In February 2016, the FASB issued ASU 2016–02, Leases (“ASU 2016–02”), which will require organizations that lease assets to recognize on the balance sheet the assets and liabilities for the rights and obligations created by those leases with terms of more than twelve months. Consistent with current GAAP, the recognition, measurement, and presentation of expenses and cash flows arising from a lease by a lessee primarily will depend on its classification as a finance or operating lease. ASU 2016–02 also will require disclosures regarding the amount, timing, and uncertainty of cash flows arising from leases. The effective date of ASU 2016–02 is January 1, 2019, with early adoption permitted. We believe that ASU 2016–02 will likely be applicable to our oil and natural gas gathering commitment arrangements as described in Note 13, our existing leases for office facilities and certain office equipment, land easements and similar arrangements for rights-of-way and potentially to certain drilling rig and completion contracts with terms in excess of twelve months to the extent we may have such contracts in the future. Our oil and natural gas gathering arrangements are fairly complex and involve multiple elements that could be construed as leases.
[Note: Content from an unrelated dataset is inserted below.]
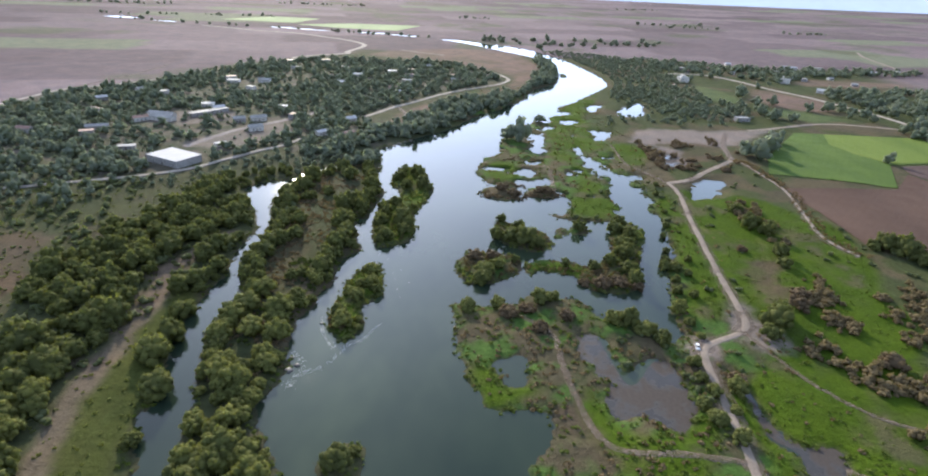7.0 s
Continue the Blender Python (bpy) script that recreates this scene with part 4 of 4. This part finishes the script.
RIVER_BELT = [(-62, 660), (-50, 640), (-38, 664), (-16, 688), (10, 750), (48, 820), (80, 905), (108, 966), (120, 1100), (104, 1170), (94, 1160), (98, 1080), (80, 980), (66, 920), (52, 868), (2, 815), (-35, 771), (-51, 723)]
woods += wood(RIVER_BELT, 8.0, 4.5, 7.5, 0.95, 33)
woods += wood([(185, 960), (190, 1040), (160, 1190), (120, 1300), (240, 1250), (330, 1110), (300, 1000), (262, 960), (262, 800), (215, 770), (160, 850)], 6.6, 1.5, 3.6, 0.62, 34)
woods += wood([(128, 720), (150, 735), (215, 735), (270, 745), (300, 790), (270, 830), (200, 800), (140, 770)], 8.5, 1.8, 3.8, 0.5, 52)
woods += wood([(196, 836), (230, 790), (300, 800), (320, 900), (300, 960), (240, 960), (180, 900)], 7.0, 1.5, 3.8, 0.55, 53)
woods += wood([(221, 1200), (288, 1236), (379, 1238), (452, 1182), (590, 1195), (767, 1240), (760, 1190), (600, 1130), (500, 1120), (400, 1130), (300, 1120), (230, 1140)], 12, 3.5, 6.5, 0.6, 54)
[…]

Accordingly, we are continuing to evaluate the effect that ASU 2016–02 will have on our Consolidated Financial Statements and related disclosures as well as the period for which we will adopt the standard, however, at this time, we believe that we will likely adopt ASU 2016–02 on the effective date in 2019. We are also continuing to monitor developments regarding ASU 2016–02 that are unique to our industry.
Going Concern Presumption
Our unaudited Condensed Consolidated Financial Statements have been prepared on a going concern basis, which contemplates the realization of assets and the satisfaction of liabilities and other commitments in the normal course of business.
Subsequent Events
Management has evaluated all of our activities through the issuance date of our Condensed Consolidated Financial Statements and has concluded that no subsequent events have occurred that would require recognition in our Condensed Consolidated Financial Statements or disclosure in the Notes thereto.